Snow Story

30/3
The snow swirls past the window, and while it was raining heavily with a bitter wind in Edinburgh, a few miles south it turned to snow, coating the road and the surrounding fields. The bus sometimes swerved and skidded, we passed a police car and ambulance, though I could not see what had happened, and a little further on, another bus had pulled into a lay-by and we took on the passengers, coated with snow from the short walk from their bus to ours. Apparently that bus's windscreen wipers had failed and so they'd had to stop.

31/3
The snow has fallen all night and it's over a foot deep,[I would make that metric, but a third of a metre does not trip easily off the tongue; still I suppose I could say about 30 centimetres] coming over my boots. There's no power. I put out food for the birds, though its quickly covered over again, with snow. The bushes and the hedge are bent over with the weight of it. There is a quality to the silence that reminds me of a French farmhouse, with thick walls and oak beams, a low sky and empty fields stretching away to the horizon. Il manque seulement le cri du coq. The only sounds are the occasional whoosh like wide descending wings, as piled-up snow falls off tree branches. And the faint pattering sound of the snow on my hood when I'm outside shovelling the snow off the path. I light a fire put a pan of water on the coals to heat and once it's boiled, make some tea. It tastes slightly sooty, marvellous to have hot tea. When I put the pan back on the fire it sings a thin reedy little song, which deepens into something more breathy and gushing as it comes to the boil.

1st April
Today the sun comes out and the snow gleams and glitters in the light. I'm standing at the front door, feeling the sun on my face when I notice a trudging figure walking up the hill. It's the milkman. Usually he brings his van up to the top of the hill, to deliver the cartons of milk, but today he tells me, as I walk to the gate, to save him coming up the path, that he could not get his van up the hill, you'd need a four wheel drive to do that, he said.

In the city there's no sign of snow. I go to the Pen office in the Writers' Museum and tell N about the snow, and the lack of power. Ah so that's why you've come in today, to be somewhere warm, he says.
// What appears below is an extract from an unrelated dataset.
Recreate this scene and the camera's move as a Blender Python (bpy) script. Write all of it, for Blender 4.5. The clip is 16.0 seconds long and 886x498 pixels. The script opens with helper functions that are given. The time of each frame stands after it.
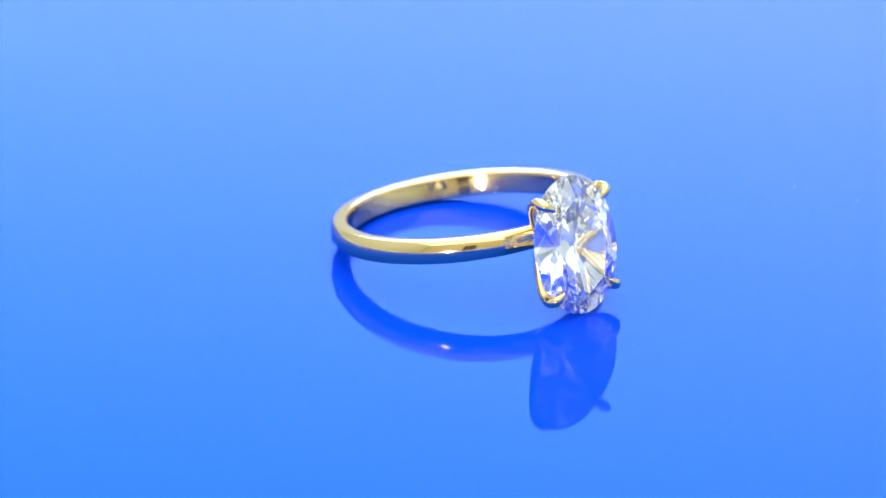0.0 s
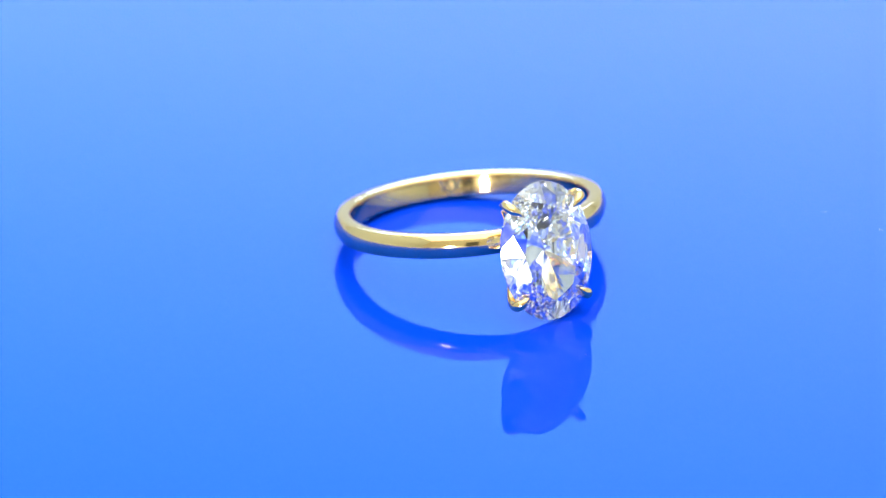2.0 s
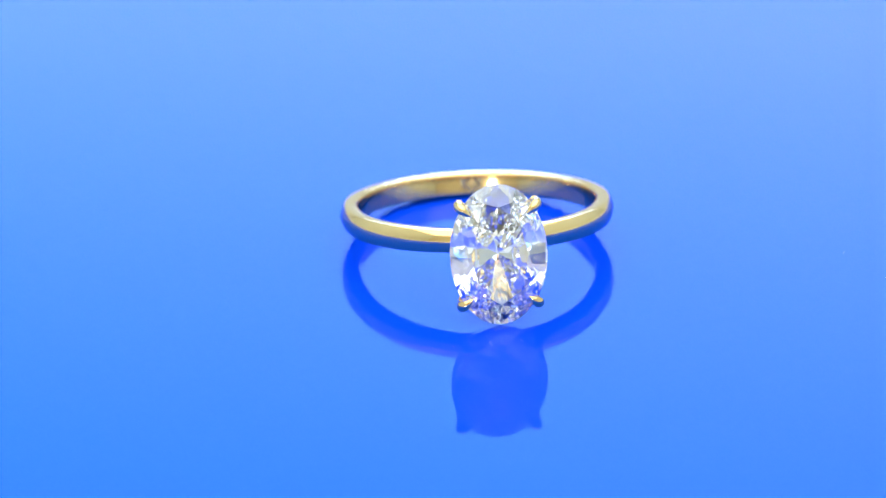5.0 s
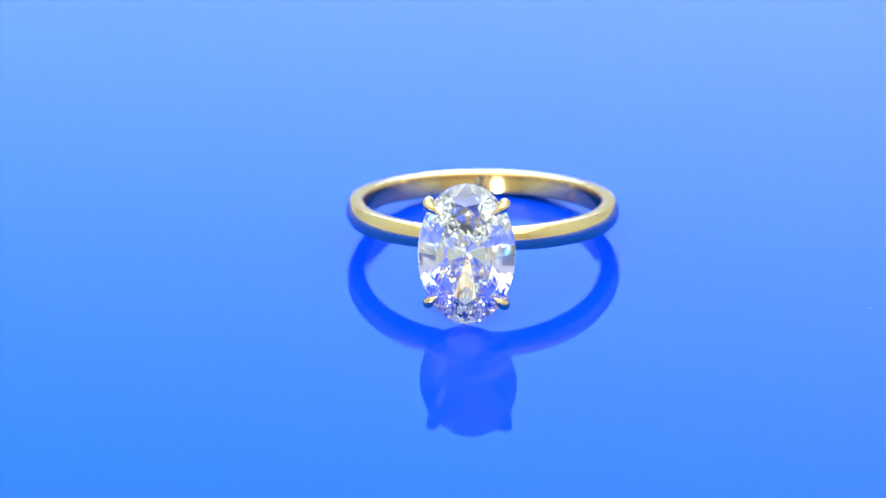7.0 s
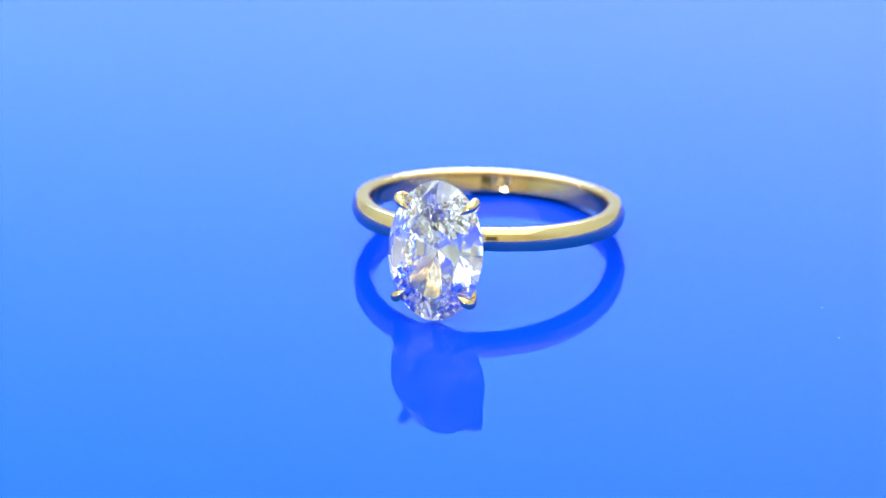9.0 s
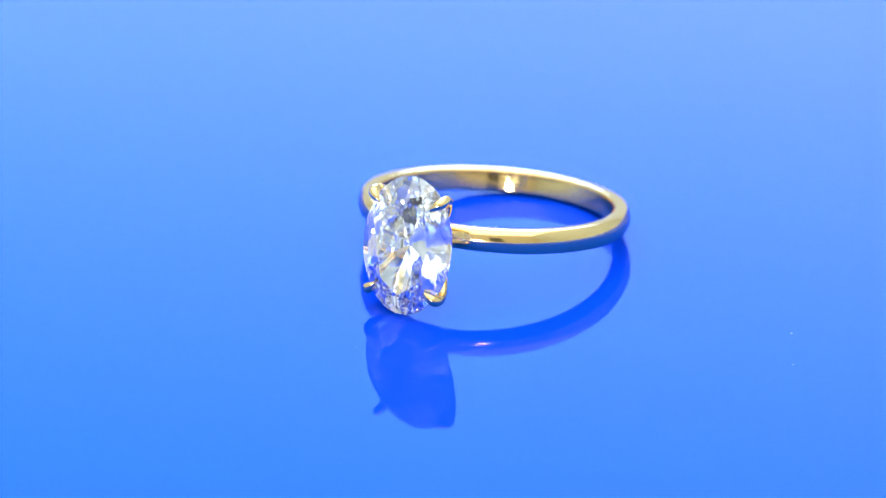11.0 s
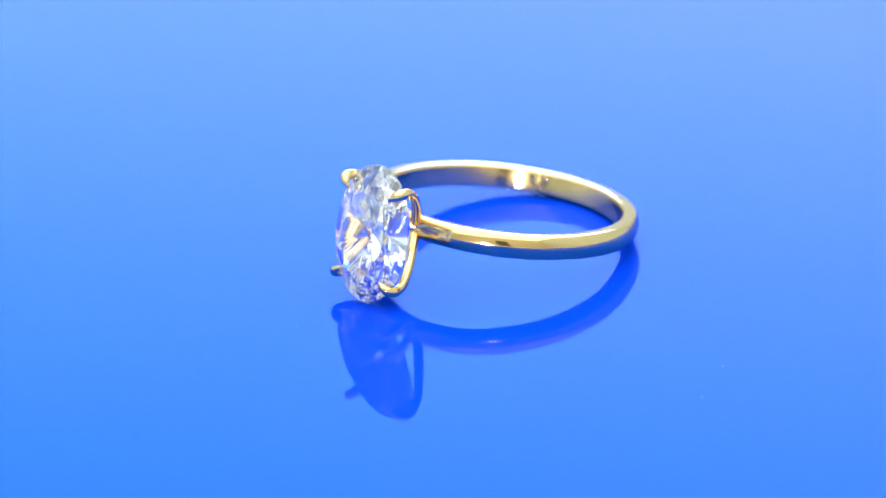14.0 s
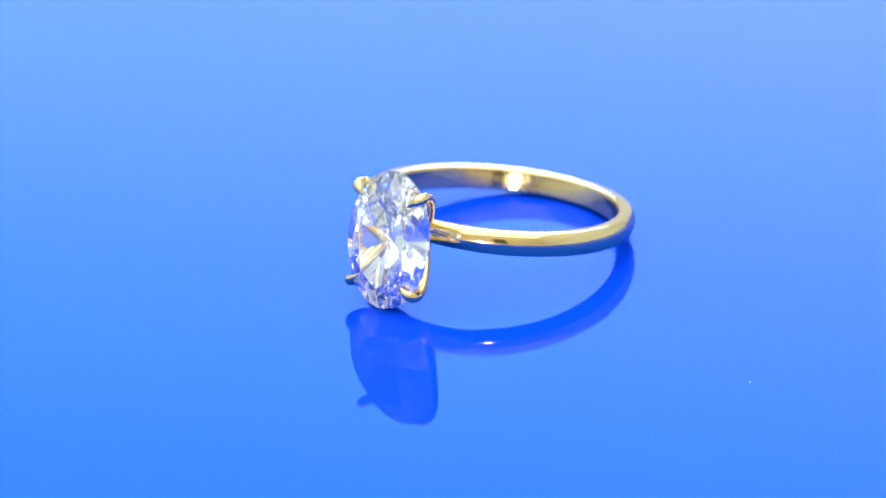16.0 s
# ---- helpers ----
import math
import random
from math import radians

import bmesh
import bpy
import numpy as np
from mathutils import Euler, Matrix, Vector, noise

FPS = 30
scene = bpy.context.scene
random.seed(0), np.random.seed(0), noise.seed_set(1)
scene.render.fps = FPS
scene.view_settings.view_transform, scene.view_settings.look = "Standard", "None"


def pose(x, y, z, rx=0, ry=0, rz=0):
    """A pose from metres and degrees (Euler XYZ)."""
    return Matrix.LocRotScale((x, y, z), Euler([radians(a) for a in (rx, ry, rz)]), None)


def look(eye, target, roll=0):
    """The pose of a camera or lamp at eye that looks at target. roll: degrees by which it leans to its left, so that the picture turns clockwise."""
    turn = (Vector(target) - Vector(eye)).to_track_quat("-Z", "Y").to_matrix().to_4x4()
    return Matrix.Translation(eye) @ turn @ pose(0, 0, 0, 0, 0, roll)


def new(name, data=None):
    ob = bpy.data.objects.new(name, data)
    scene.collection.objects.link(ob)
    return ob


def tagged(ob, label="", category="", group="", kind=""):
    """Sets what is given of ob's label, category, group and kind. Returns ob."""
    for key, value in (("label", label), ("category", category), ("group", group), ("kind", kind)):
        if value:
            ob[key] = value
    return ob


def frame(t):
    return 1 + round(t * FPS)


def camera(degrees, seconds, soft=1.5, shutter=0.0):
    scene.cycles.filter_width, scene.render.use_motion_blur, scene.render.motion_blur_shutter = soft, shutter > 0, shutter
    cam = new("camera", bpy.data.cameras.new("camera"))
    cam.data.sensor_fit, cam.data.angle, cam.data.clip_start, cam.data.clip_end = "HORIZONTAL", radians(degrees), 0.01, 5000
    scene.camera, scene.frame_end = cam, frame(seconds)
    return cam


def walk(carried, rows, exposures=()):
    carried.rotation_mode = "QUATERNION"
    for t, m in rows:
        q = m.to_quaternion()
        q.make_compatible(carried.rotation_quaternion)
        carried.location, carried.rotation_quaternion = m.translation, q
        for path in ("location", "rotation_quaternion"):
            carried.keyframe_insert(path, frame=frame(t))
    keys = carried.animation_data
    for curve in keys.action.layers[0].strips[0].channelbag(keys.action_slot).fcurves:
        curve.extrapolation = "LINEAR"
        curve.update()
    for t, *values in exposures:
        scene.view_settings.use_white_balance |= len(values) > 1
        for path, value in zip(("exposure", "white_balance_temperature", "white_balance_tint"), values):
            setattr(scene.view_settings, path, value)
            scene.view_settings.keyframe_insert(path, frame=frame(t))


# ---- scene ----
MM = 0.001

# ---- camera: a long macro lens on a stand ----
cam = camera(9.235, 16.0, soft=1.4)
EYE, AIM = (0, -0.36614, 0.16106), (-0.00369, 0.00013, 0.00033)
cam.data.dof.use_dof, cam.data.dof.focus_distance, cam.data.dof.aperture_fstop = True, 0.387, 34
walk(cam, [(0, look(EYE, AIM, -0.81)), (16, look(EYE, AIM, -0.81))])

# ---- light: white tent, lamp panel in its roof, small bright lamp low in front ----
world = bpy.data.worlds.new("world")
world.use_nodes = True
world.node_tree.nodes["Background"].inputs[0].default_value = (0.9, 0.95, 1.0, 1)
world.node_tree.nodes["Background"].inputs[1].default_value = 0.02
scene.world = world
scene.view_settings.exposure = 0.0
scene.cycles.max_bounces, scene.cycles.transmission_bounces, scene.cycles.glossy_bounces = 32, 32, 12
scene.cycles.blur_glossy, scene.cycles.sample_clamp_indirect, scene.cycles.caustics_reflective, scene.cycles.caustics_refractive = 0.0, 40.0, False, False


def area_lamp(name, eye, target, sx, sy, radiance, color=(1, 1, 1)):
    data = bpy.data.lights.new(name, "AREA")
    data.shape, data.size, data.size_y = "RECTANGLE", sx, sy
    data.energy, data.color = radiance * math.pi * sx * sy, color
    ob = new(name, data)
    ob.matrix_world = look(eye, target)
    return ob


area_lamp("roof_lamp", (0, -0.05, 0.69), (0, -0.049, 0), 1.15, 1.25, 1.95, (0.94, 1.0, 1.0))
area_lamp("front_lamp", (-0.0985, -0.370, 0.0093), (0, -0.012, 0.006), 0.040, 0.0245, 360.0)


# ---- materials ----
def material(name, color, rough, metal=0.0, ior=1.5):
    m = bpy.data.materials.new(name)
    m.use_nodes = True
    b = m.node_tree.nodes["Principled BSDF"]
    b.inputs["Base Color"].default_value = (*color, 1)
    b.inputs["Roughness"].default_value = rough
    b.inputs["Metallic"].default_value = metal
    b.inputs["IOR"].default_value = ior
    return m, m.node_tree, b


def noise_node(nt, scale, detail=3.0):
    co = nt.nodes.new("ShaderNodeTexCoord")
    n = nt.nodes.new("ShaderNodeTexNoise")
    n.inputs["Scale"].default_value, n.inputs["Detail"].default_value = scale, detail
    nt.links.new(co.outputs["Object"], n.inputs["Vector"])
    return n


def ranged(nt, src, lo, hi):
    r = nt.nodes.new("ShaderNodeMapRange")
    r.inputs["To Min"].default_value, r.inputs["To Max"].default_value = lo, hi
    nt.links.new(src, r.inputs["Value"])
    return r.outputs["Result"]


def bumped(nt, b, src, strength, distance):
    n = nt.nodes.new("ShaderNodeBump")
    n.inputs["Strength"].default_value, n.inputs["Distance"].default_value = strength, distance
    nt.links.new(src, n.inputs["Height"])
    nt.links.new(n.outputs["Normal"], b.inputs["Normal"])


def make_gold():
    m, nt, b = material("yellow_gold", (0.97, 0.69, 0.29), 0.06, 1.0)
    n = noise_node(nt, 900, 4)
    nt.links.new(ranged(nt, n.outputs["Fac"], 0.04, 0.12), b.inputs["Roughness"])
    bumped(nt, b, noise_node(nt, 2500, 2).outputs["Fac"], 0.05, 0.00002)
    return m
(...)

It's still sunny when I leave a few hours later. There's an odd feeling about this day, first of April, April Fool's, as if its real nature is lurking under the surface, and what can be seen could be just a façade that could change its nature in the blink of an eye, laughingly throw off its disguise and turn into what it really is. Like the Lord of Misrule, the snow has swept its cloak over everything, and now it's vanished, look, just like that. But the bus takes a different route, as the A7 is blocked by a fallen tree. A van by the side of the road, on the way back, is parked on an embankment, tilted at an angle that makes it look as if it could fall over at any moment. But even though it's still cold, the light loiters in the city streets, giving the feeling of time being gently stretched, a hovering stillness, despite the crowds of people walking briskly about.